The original version of HB 2014 as introduced on behalf of Morrisey had additional provisions relating to future electric generating capacity requirements similar to SB 505. These provisions included ordering the PSC to require electric utilities with coal-fired power plants to operate at a 69% capacity and increase their stockpiles of coal from a 30-day supply to a 45-day supply.

A previous PSC order set an expectation – not a requirement – that coal-fired power plants need to achieve at least a 69% capacity factor when economically feasible in order for in-state electric companies to self-generate power and reduce reliance on purchased power from PJM.

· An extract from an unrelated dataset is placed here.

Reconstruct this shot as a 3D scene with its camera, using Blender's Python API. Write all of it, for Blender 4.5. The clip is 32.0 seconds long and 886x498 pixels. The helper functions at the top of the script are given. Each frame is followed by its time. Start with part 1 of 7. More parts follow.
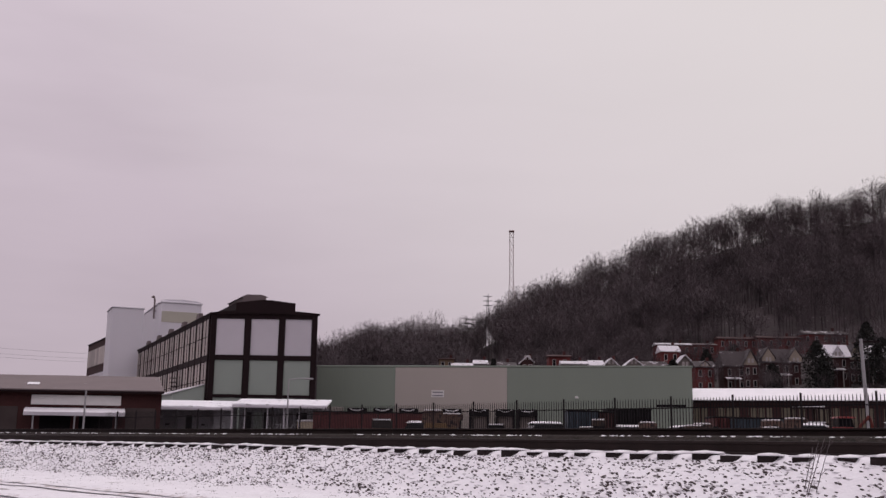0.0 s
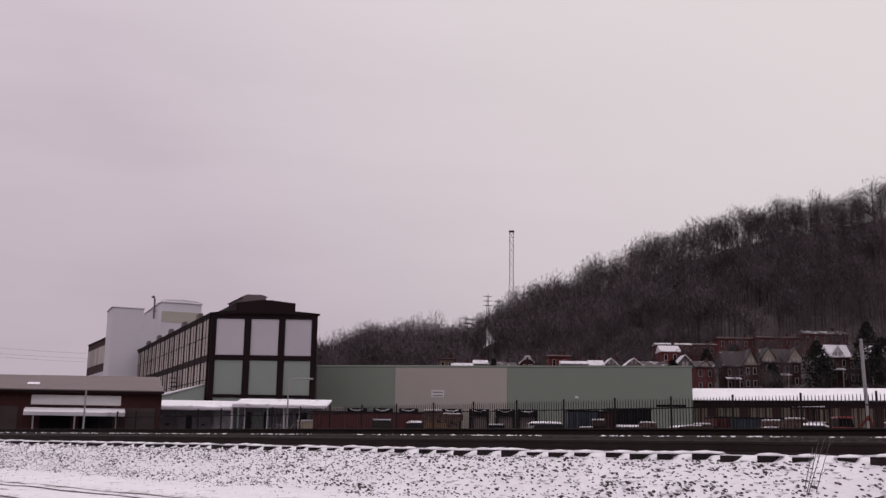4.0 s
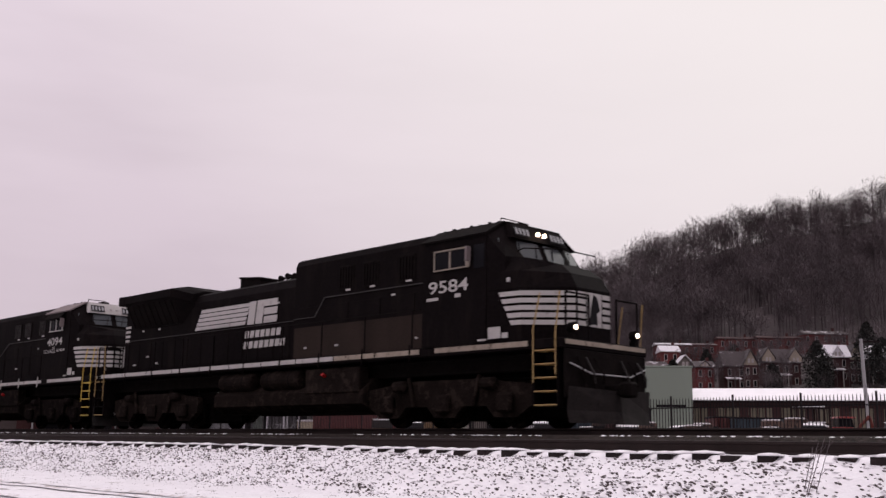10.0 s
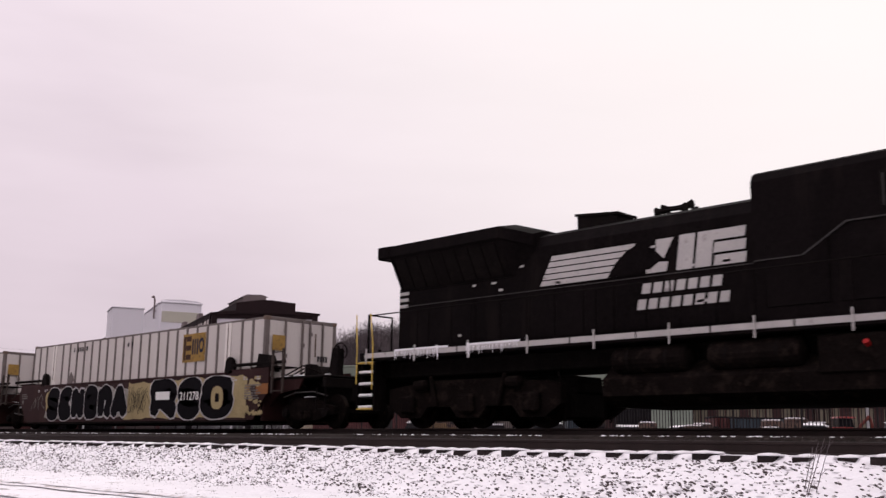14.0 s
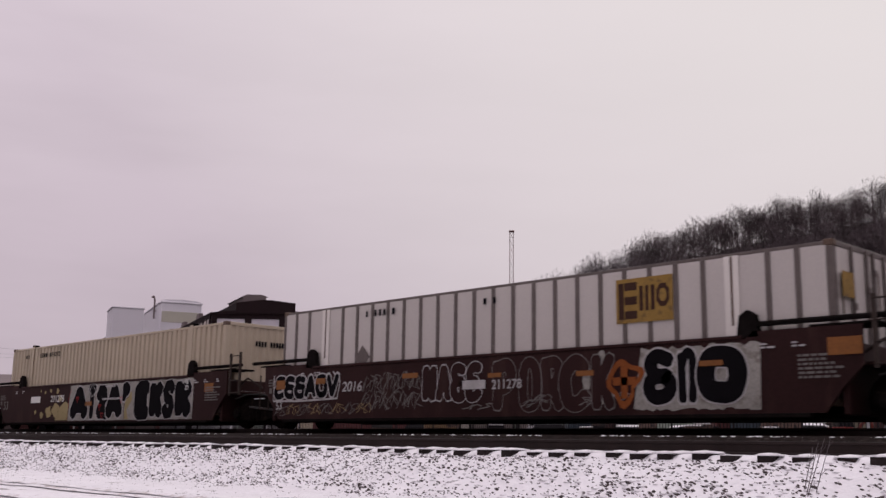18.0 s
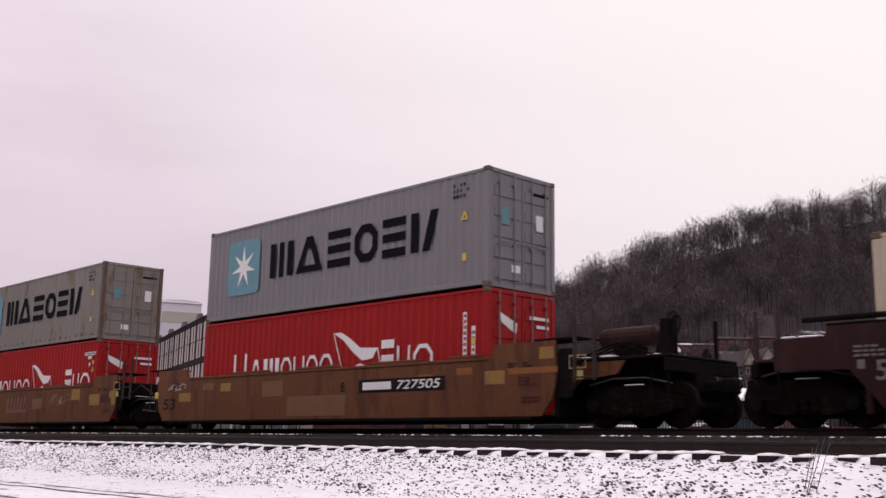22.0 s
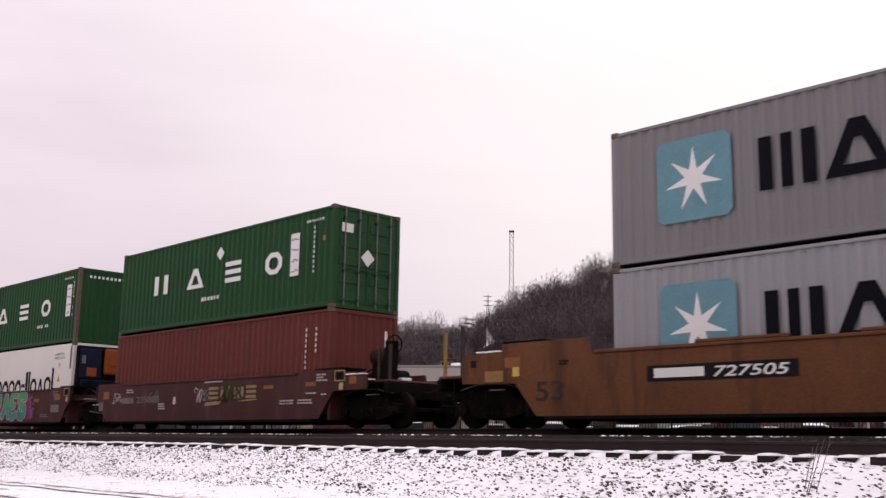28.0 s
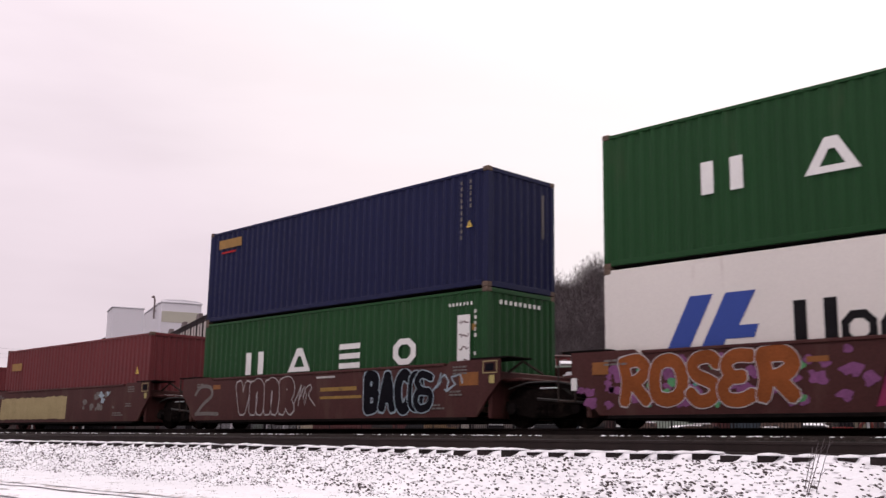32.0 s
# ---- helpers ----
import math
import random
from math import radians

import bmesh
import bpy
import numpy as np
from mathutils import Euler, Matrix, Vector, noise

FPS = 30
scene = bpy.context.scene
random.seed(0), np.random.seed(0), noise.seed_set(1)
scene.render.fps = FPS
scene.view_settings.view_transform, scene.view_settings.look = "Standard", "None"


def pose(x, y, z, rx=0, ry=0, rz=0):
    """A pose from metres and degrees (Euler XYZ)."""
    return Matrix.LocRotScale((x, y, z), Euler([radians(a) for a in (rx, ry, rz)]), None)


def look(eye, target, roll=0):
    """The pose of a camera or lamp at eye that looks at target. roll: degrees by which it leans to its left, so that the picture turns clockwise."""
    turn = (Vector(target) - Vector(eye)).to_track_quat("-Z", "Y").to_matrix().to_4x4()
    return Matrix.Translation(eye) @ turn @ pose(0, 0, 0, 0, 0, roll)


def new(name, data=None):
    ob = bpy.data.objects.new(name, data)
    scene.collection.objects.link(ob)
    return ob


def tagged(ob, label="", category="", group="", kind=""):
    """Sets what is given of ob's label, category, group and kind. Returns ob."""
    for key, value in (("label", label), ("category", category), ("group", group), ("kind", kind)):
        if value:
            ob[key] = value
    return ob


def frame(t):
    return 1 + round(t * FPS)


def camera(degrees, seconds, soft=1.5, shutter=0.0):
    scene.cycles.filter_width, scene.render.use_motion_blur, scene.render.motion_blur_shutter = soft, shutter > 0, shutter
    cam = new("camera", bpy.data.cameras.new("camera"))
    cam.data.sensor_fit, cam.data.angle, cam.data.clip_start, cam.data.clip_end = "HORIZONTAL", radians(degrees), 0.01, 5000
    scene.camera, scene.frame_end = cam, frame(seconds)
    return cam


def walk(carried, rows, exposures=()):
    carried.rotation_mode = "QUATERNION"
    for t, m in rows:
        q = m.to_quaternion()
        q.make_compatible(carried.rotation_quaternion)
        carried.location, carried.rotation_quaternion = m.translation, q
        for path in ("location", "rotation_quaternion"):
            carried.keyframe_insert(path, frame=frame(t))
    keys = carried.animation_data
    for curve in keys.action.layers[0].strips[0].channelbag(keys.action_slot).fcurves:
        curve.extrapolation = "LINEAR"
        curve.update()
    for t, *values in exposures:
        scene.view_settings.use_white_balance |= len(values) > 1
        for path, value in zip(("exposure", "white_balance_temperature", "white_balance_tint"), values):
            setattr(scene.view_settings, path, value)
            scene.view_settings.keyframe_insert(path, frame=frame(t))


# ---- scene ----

During a meeting last summer of the state Public Energy Authority, a representative of Appalachian Power said that operating their three coal-fired power plants at a 69% capacity factor would have resulted in $240.4 million in additional fuel costs that likely would have been passed on to customers.

“Various aspects of the bill unrelated to the microgrid provisions will lead to rate increases for our customers, amounting to millions of dollars,” Walker said in his Wednesday statement. “One of the most concerning outcomes is increased costs associated with the provision related to coal procurement and plant operations. While we understand that this is not the intended effect of the bill sponsors, it is a reality of how the bill is written.”

“We are also deeply concerned about House Bill 2014, which includes provisions that would add uncertainty and delay to long-term generation planning, threatening reliability and economic growth,” Boye said.

However, the committee substitute for HB 2014 removed the requirement for the 69% capacity factor. It also changed the requirement for a 45-day supply of coal to an average annual minimum of 30 days.

“We modified that to include a 30-day rolling average,” Riley said. “I don’t want to speak for the utilities, but I think they felt a lot more comfortable with that. Again, this is about creating an opportunity and protecting our rate payers. In the end, if we get these data centers or these manufacturers to locate here, it ultimately provides more dollars over fixed asset costs, which lessens the impact to ratepayers.”

The committee substitute for HB 2014 also would create an Electronic Grid Stabilization and Security Fund to provide support for electric grid stabilization for regulated utilities and grid security. Some of the funding for this would come from the ad valorem property taxes generated by data centers after taking into account local county bonds and levies.

Tax revenue would be split between the new Electronic Grid Stabilization and Security Fund (15%), with 55% going to the Personal Income Tax Reduction Fund, 10% going into the Economic Development Closing and Promotion Fund, 5% going into the Water Development Authority’s Economic Enhancement Grant Fund, 5% going into the Low Income Energy Assistance Program administered by Department of Human Services, and the remaining 10% going back into the general revenue fund.

Pepper said he was not a fan of creating an Electronic Grid Stabilization and Security Fund, calling it a “slush fund” for electric utilities.

“The so-called ‘Electronic Grid Stabilization and Security Fund’ is straight-up a slush fund,” Pepper said. “My read of the bill is that the money can only be used for power plants and their connected big power lines and can’t be used for the local distribution lines. There are few, if any, interruptions due to power plants, so that fund should focus solely on the real issue at hand – local power lines and helping people have backup power – until there is a basis for the hypothetical issue of power plants needing taxpayer dollars.”

HB 2014 was on first reading Friday and could be up for passage as early as Tuesday, meeting the Wednesday Crossover Day deadline.